Another possibility, and one I find more tempting, is that Davis intentionally exaggerates the misogynistic tendencies of the genre fictions she clearly imitates here. This novel could almost be parodying the melodramatic style of works like The Woman in White or Lady Audley’s Secret and the ways in which these fictions represent women. Lastly, we might think of A Second Life as almost inexplicably realist. By depicting Esther’s sexual violation and her family’s choice that she stick by her abuser, Davis may be protesting marital rape, a hotly debated issue at the time. If so, its double-voice is a whisper, hard to hear over the horse moans and flute-playing.

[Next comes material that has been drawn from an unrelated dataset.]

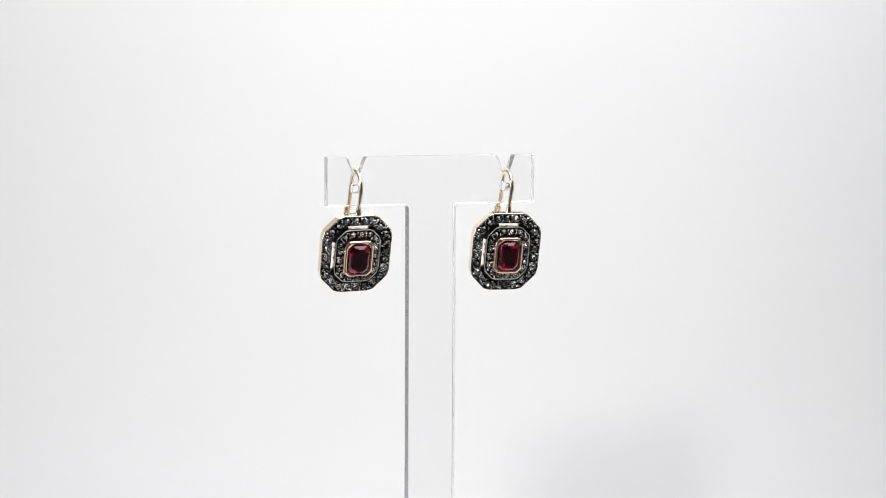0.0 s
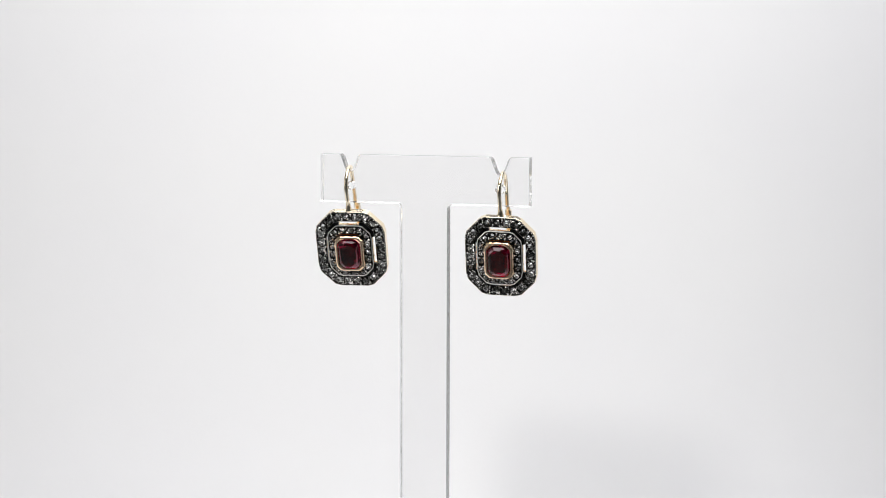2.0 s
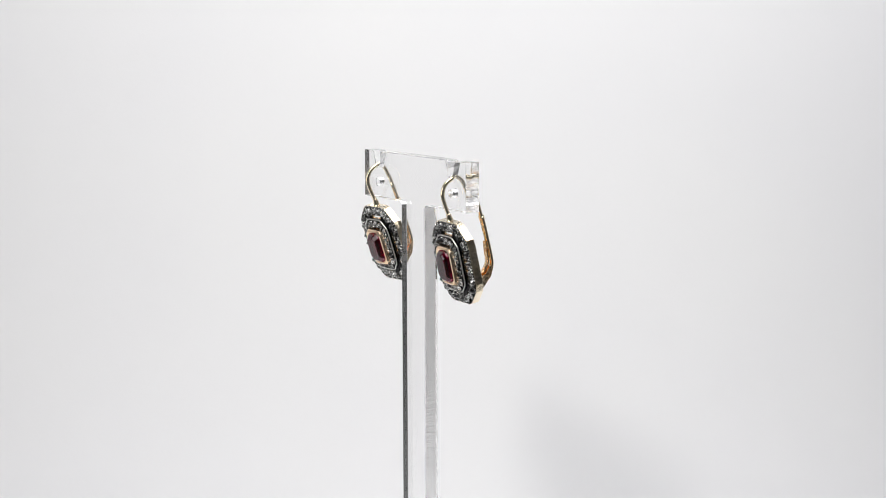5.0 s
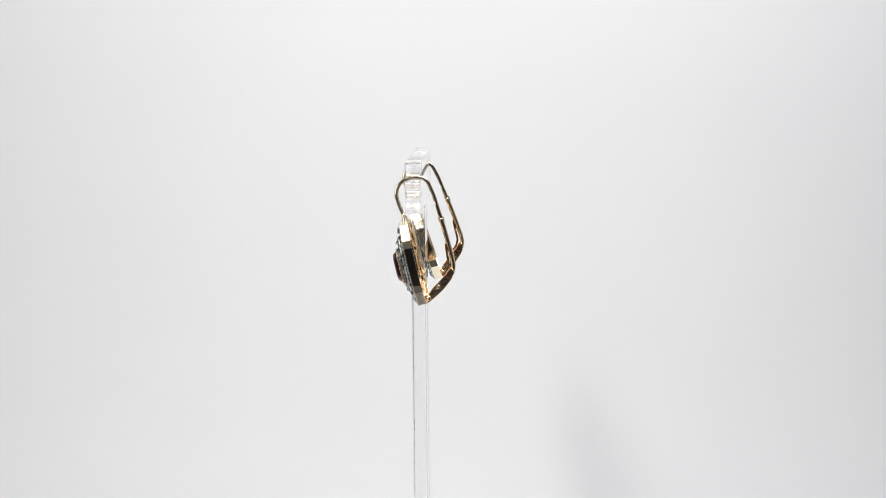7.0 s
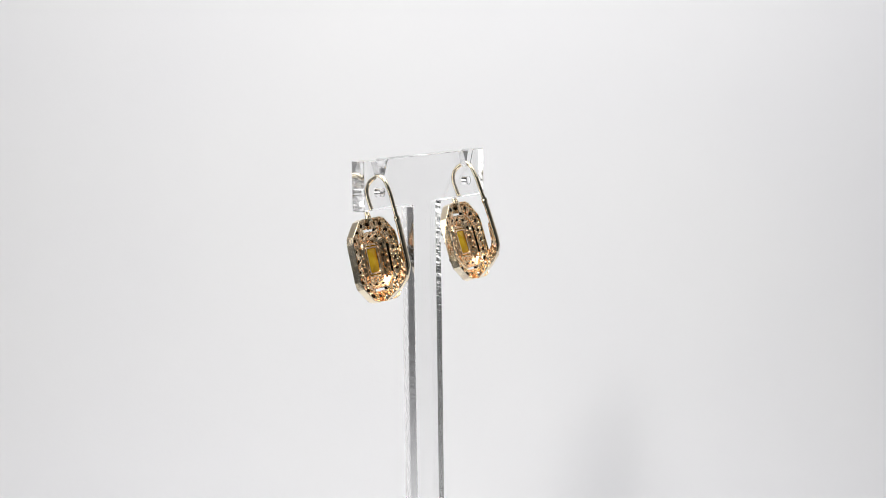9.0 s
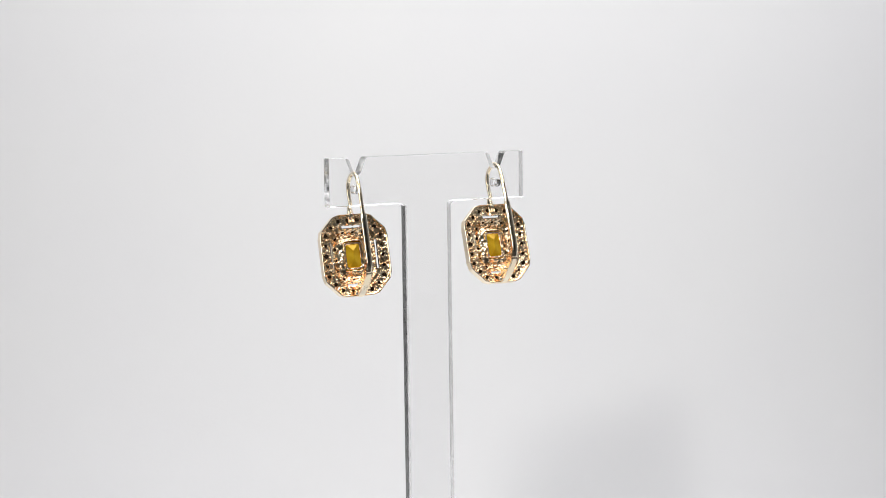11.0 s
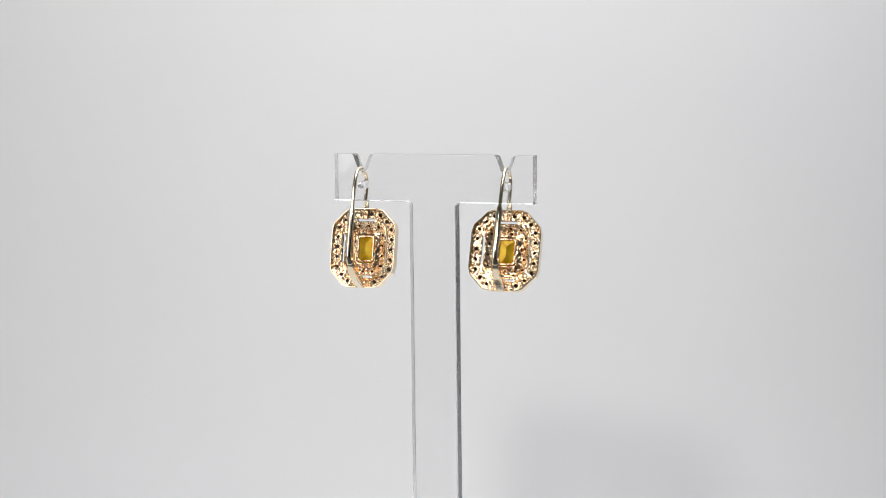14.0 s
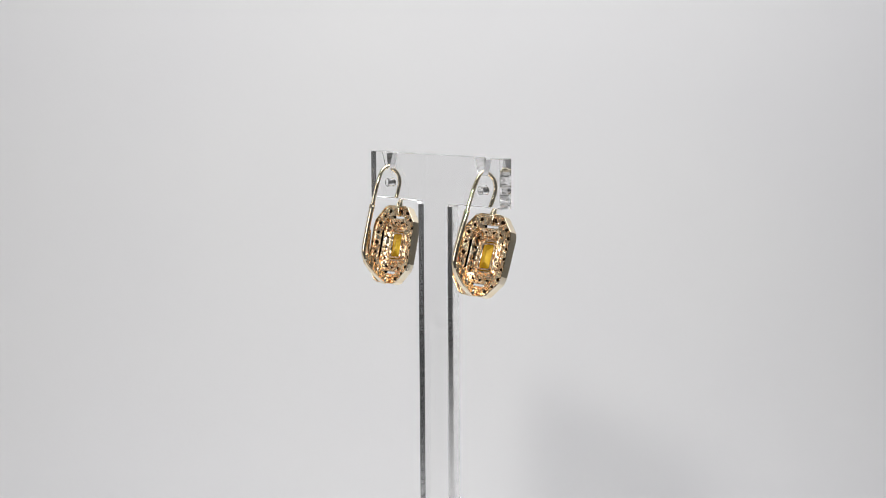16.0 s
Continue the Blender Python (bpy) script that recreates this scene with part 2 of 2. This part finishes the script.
def earring():
    root = tagged(new("earring"), "gold lever-back earring, octagonal grey stone clusters round a red stone", "earring", "pair of earrings")
    part("outer_frame", ring_of([(0.15, -0.5), (0.17, -0.92), (0.28, -1.03), (0.42, -0.98), (0.5, -0.7), (2.0, -0.7), (2.05, -0.95), (2.28, -0.98), (2.36, -0.88), (2.36, -0.3), (0.15, -0.3)]),
         BLACK, root, "blackened silver front frame")
    part("side_wall", ring_of([(0.0, -0.88), (0.0, 0.8), (0.06, 0.88), (0.18, 0.88), (0.24, 0.8), (0.28, -0.28), (0.14, -0.29), (0.13, -0.94), (0.05, -0.95)]), GOLD, root, "polished gold side wall")
    part("gallery", ring_of([(0.26, 0.3), (0.6, 0.12), (1.3, 0.02), (2.2, 0.0), (2.36, -0.12), (2.36, -0.29), (0.26, -0.29)]), CAST, root, "cast gold back with open stone seats")
    for sx in (-1, 1):
        for sz in (-1, 1):
            for name, mat, front, rear in (("bridge", BLACK, -1.3, -0.6), ("bridge_back", CAST, -0.597, -0.1)):
                loops = []
                for y in (front, rear):
                    a, b = eight(2.3, y), eight(3.0, y)
                    i = [k for k in range(16) if sx * a[k][0] > 0 and sz * a[k][2] > 0]
                    i.sort(key=lambda k: a[k][0] * sx)
                    loops.append([a[k] for k in i] + [b[k] for k in reversed(i)])
                part(name, loft(bmesh.new(), loops, ring=False, caps=True), mat, root)
    part("inner_frame", ring_of([(2.96, -1.22), (2.98, -1.75), (3.25, -1.8), (4.85, -2.25), (4.85, -1.8)]), BLACK, root, "blackened silver inner frame")
    part("rim", ring_of([(2.92, -1.7), (2.89, -1.85), (2.94, -1.98), (3.01, -2.01), (3.08, -1.97), (3.11, -1.83), (3.07, -1.7)]), SILVER, root, "bright silver rim wire")
    part("inner_gallery", ring_of([(2.93, -1.19), (2.93, -0.46), (3.0, -0.4), (3.12, -0.44), (4.25, -1.36), (4.5, -1.48), (4.75, -1.42), (5.5, -1.0), (5.75, -0.94), (5.88, -1.0), (5.9, -1.7), (4.85, -1.79), (3.9, -1.6), (3.02, -1.21)]),
         CAST, root, "cast gold hollow behind the inner stones")
    bezel = part("bezel", ring_of([(4.6, -2.2), (4.68, -2.9), (4.85, -3.2), (5.1, -3.3), (5.36, -3.24), (5.5, -3.1), (5.52, -2.2)], 1.0, 0.95, -0.22), ROSE, root, "polished rose gold bezel")
    part("red_stone", solid_of([(7.0, -1.45), (6.3, -1.9), (5.54, -2.6), (5.54, -3.1), (5.66, -3.5), (5.95, -3.95), (6.25, -4.25), (6.45, -4.3)], 1.0, 0.95, -0.22), RUBY, bezel, "step-cut deep red stone")
    setting = part("collar_frame", ring_of([(5.86, -1.1), (5.9, -0.85), (6.0, -0.76), (6.28, -0.78), (6.4, -0.92), (6.42, -1.2)], 0.3, 0.94), CAST, root, "raised gold frame round the amber-tinted back of the red stone")
    part("gem_keel", ring_of([(5.7, -1.75), (5.9, -1.5), (6.36, -1.2), (6.42, -1.08), (8.0, -0.6), (8.0, -0.9), (6.4, -1.6)]), AMBER_TINT, setting, "faceted back of the red stone, amber reflection put into its colour")
    rng = random.Random(7)
    cuts = [rose_cut(MM, i) for i in range(9)]
    bead = bmesh.new()
    for off, count, r, y in ((1.35, 24, 0.92, -0.82), (3.95, 17, 0.68, -2.08)):
        for p, way in along(off, count, 0.5):
            s = r * rng.uniform(0.88, 1.06)
            turn = Matrix.Rotation(rng.uniform(0, 6.28), 4, "Y") @ pose(0, 0, 0, rng.uniform(-6, 6), 0, rng.uniform(-6, 6))
            shared("stone", cuts[rng.randrange(9)], Matrix.Translation(p + Vector((0, y * MM, 0))) @ turn @ Matrix.Scale(s, 4), root)
        for p, way in along(off, count, 0.0):
            across = way.cross(Vector((0, 1, 0)))
            for k, size in ((-0.82, 0.27), (-0.35, 0.2), (0.35, 0.2), (0.82, 0.27)):
                q = p + across * k * r * MM + way * rng.uniform(-0.15, 0.15) * MM + Vector((0, (y - 0.2) * MM, 0))
                bmesh.ops.create_icosphere(bead, subdivisions=1, radius=size * MM * rng.uniform(0.8, 1.25), matrix=Matrix.Translation(q))
    # grains added between the stones to imitate small white glints
    chip = bmesh.new()
    for off, count, size, y in ((0.72, 46, 0.3, -0.92), (2.0, 36, 0.28, -0.9), (3.5, 26, 0.22, -1.98), (4.45, 20, 0.2, -2.25)):
        for p, way in along(off, count, 0.3):
            turn = Euler([rng.uniform(0, 6.28) for i in range(3)]).to_matrix().to_4x4()
            bmesh.ops.create_icosphere(chip, subdivisions=1, radius=size * MM * rng.uniform(0.7, 1.2),
                                       matrix=Matrix.Translation(p + Vector((0, y * MM, 0)) + way * rng.uniform(-0.3, 0.3) * MM) @ turn @ Matrix.Diagonal((1, 0.7, 1.2, 1)))
    part("sparkle_filling", chip, CHIP, root, "tiny faceted grains added between the stones, toned black and white as sparkle")["kind"] = "stuff"
    for p, way in along(0.24, 88):
        bmesh.ops.create_icosphere(bead, subdivisions=1, radius=0.19 * MM * rng.uniform(0.7, 1.25), matrix=Matrix.Translation(p + Vector((0, -1.0 * MM, 0))))
    part("milgrain", bead, BEADS, root, "tiny dark silver setting beads", smooth=True)["kind"] = "stuff"
    # dark discs laid on the back stand in for shade inside the seat holes
    bm = bmesh.new()
    bmesh.ops.create_cone(bm, cap_ends=True, segments=8, radius1=0.46 * MM, radius2=0.38 * MM, depth=0.3 * MM, matrix=pose(0, 0, 0, -90))
    back = bpy.data.meshes.new("seat_shade")
    bm.to_mesh(back)
    bm.free()
    back.materials.append(SEAT_SHADE)
    for off, count, y in ((1.3, 22, 0.08), (3.8, 14, -0.99)):
        for p, way in along(off, count, 0.5):
            shared("seat_shade", back, Matrix.Translation(p + Vector((0, y * MM, 0))) @ Matrix.Scale(rng.uniform(0.8, 1.15) * (1 if off < 2 else 0.75), 4), root)
    grains = bmesh.new()
    for off, count, y in ((0.62, 52, 0.14), (1.05, 30, 0.05), (1.75, 28, 0.02), (2.2, 34, 0.0), (3.2, 30, -0.55), (4.5, 22, -1.48), (5.1, 14, -1.25)):
        for p, way in along(off, count, 0.2):
            turn = Euler((0, rng.uniform(0, 6.28), 0)).to_matrix().to_4x4()
            bmesh.ops.create_icosphere(grains, subdivisions=2, radius=0.29 * MM * rng.uniform(0.6, 1.25), matrix=Matrix.Translation(
                p + Vector((0, (y + rng.uniform(-0.06, 0.04)) * MM, 0)) + way * rng.uniform(-0.25, 0.25) * MM) @ turn @ Matrix.Diagonal((1, 0.55, 1.4, 1)))
    part("cast_relief", grains, CAST, root, "knobbly cast gold relief round the stone seats", smooth=True)["kind"] = "stuff"
    hook = smooth_path([tilted(y, z) for y, z in ((-1.95, 8.7), (-2.35, 10.2), (-3.2, 12.3), (-3.8, 14.8), (-2.9, 17.0), (-0.1, 18.45), (2.5, 17.75), (4.0, 15.0), (4.9, 12.2), (6.0, 8.6), (6.6, 6.0))])
    part("ear_wire", sweep(hook, round_section(0.46 * MM)), GOLD, root, "thin gold hook wire", smooth=True)
    collar = smooth_path([tilted(-1.85, 8.4), tilted(-2.1, 9.6), tilted(-2.45, 10.5)], 3)
    part("collar", sweep(collar, round_section(0.95 * MM), lambda t: 1.0 - 0.5 * t ** 0.7), GOLD, root, smooth=True)
    tube = smooth_path([tilted(y, z) for y, z in ((5.75, 9.5), (6.5, 7.0), (7.5, 3.2), (8.2, 0.4), (8.4, -1.2), (8.05, -2.9))], 6)
    lever = part("lever", sweep(tube, [(1.4 * u, w) for u, w in round_section(0.54 * MM, 16)], lambda t: 1.0 - 0.12 * t), GOLD, root, "polished gold lever tube", smooth=True)
    tail = smooth_path([tilted(y, z) for y, z in ((8.3, -2.0), (7.8, -3.6), (6.1, -5.9), (3.9, -7.9), (2.75, -8.75))], 6)
    part("lever_tail", sweep(tail, flat_section(1.35 * MM, 0.45 * MM, 0.12 * MM), lambda t: 0.9 + 0.2 * t), GOLD, lever, "bent gold strip running to the hinge")
    part("clasp_ring", sweep([Vector(tilted(5.72, 9.7)), Vector(tilted(5.98, 8.8))], round_section(0.66 * MM, 12)), GOLD, lever, smooth=False)
    leaf = smooth_path([tilted(y, z) for y, z in ((6.75, 4.0), (7.0, 1.8), (7.3, -0.6), (6.6, -2.3), (6.0, -2.9))], 4)
    part("spring_leaf", sweep(leaf, flat_section(1.2 * MM, 0.5 * MM, 0.08 * MM)), CAST, lever, "rose gold spring leaf")
    for side in (-1, 1):
        shape = [(2.6, -7.5), (2.35, -8.9), (3.1, -8.75), (6.05, -6.15), (7.95, -3.75), (8.45, -1.8), (7.7, -1.3), (6.7, -2.8), (3.5, -6.2)]
        bm = loft(bmesh.new(), [[(MM * (side * (0.98 - 0.05 * (y - 2.3)) + d), *tilted(y, z)[1:]) for y, z in shape] for d in (-0.14, 0.14)], ring=False, caps=True)
        bmesh.ops.bevel(bm, geom=bm.edges[:], offset=0.05 * MM, segments=1, affect="EDGES")
        part("hinge_plate", bm, CAST, root, "rose gold hinge cheek")
    for y, z, size, width in ((5.1, -5.35, 0.42, 2.35), (3.0, -7.9, 0.55, 2.4)):
        bm = bmesh.new()
        bmesh.ops.create_cone(bm, cap_ends=True, segments=14, radius1=size * MM, radius2=size * MM, depth=width * MM, matrix=Matrix.Translation(tilted(y, z)) @ pose(0, 0, 0, 0, 90))
        for sx in (-1, 1):
            bmesh.ops.create_icosphere(bm, subdivisions=2, radius=size * MM, matrix=Matrix.Translation(tilted(y, z)) @ Matrix.Translation((sx * width / 2 * MM, 0, 0)) @ Matrix.Diagonal((0.45, 1, 1, 1)))
        part("hinge_pin", bm, GOLD, lever, smooth=True)
    bm = sweep([Vector((0, 0.0001, -0.0078)), Vector((0, 0.0014, -0.0080))], flat_section(2.6 * MM, 1.4 * MM, 0.3 * MM), lambda t: 1 - 0.25 * t)
    part("hinge_base", bm, CAST, root, "cast gold hinge base")
    part("hook_foot", sweep([Vector((0, 0.0004, 0.0068)), Vector((0, 0.0003, 0.0092))], flat_section(1.7 * MM, 0.7 * MM, 0.2 * MM)), CAST, root)
    return root


studio()
stand = earring_stand()
ring_a = earring()
HANG_A = LEAN @ pose(-0.01728, 0.0008, -0.02132, 18.0, -0.7, 3.3)
HANG_B = LEAN @ pose(0.0176, -0.00003, -0.02184, 13.0, 1.0, -0.6)
ring_b = copy_thing(ring_a, HANG_B)


def motions():
    """The stand turns once in about 23 seconds and carries both earrings."""
    def turn(t):
        return pose(0, 0, 0, 0, 0, 16.974 - 15.604 * t)
    times = [0.5 * i for i in range(33)]
    walk(stand, [(t, turn(t)) for t in times])
    walk(ring_a, [(t, turn(t) @ HANG_A) for t in times])
    walk(ring_b, [(t, turn(t) @ HANG_B) for t in times])


motions()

But I think of what Gloria Steinem has called the “Mad Men Effect”– how some viewers of the AMC drama “Mad Men” take pleasure in stepping back to a time when men were men and women protected their rapists, while others see the show as a scathing indictment of that history and its present incarnations. We cannot ask Davis what she thinks nor would I really want us to. I prefer to offer A Second Life as an opportunity to discuss what we want our fictions to do and how we might reconcile our pleasures with our politics.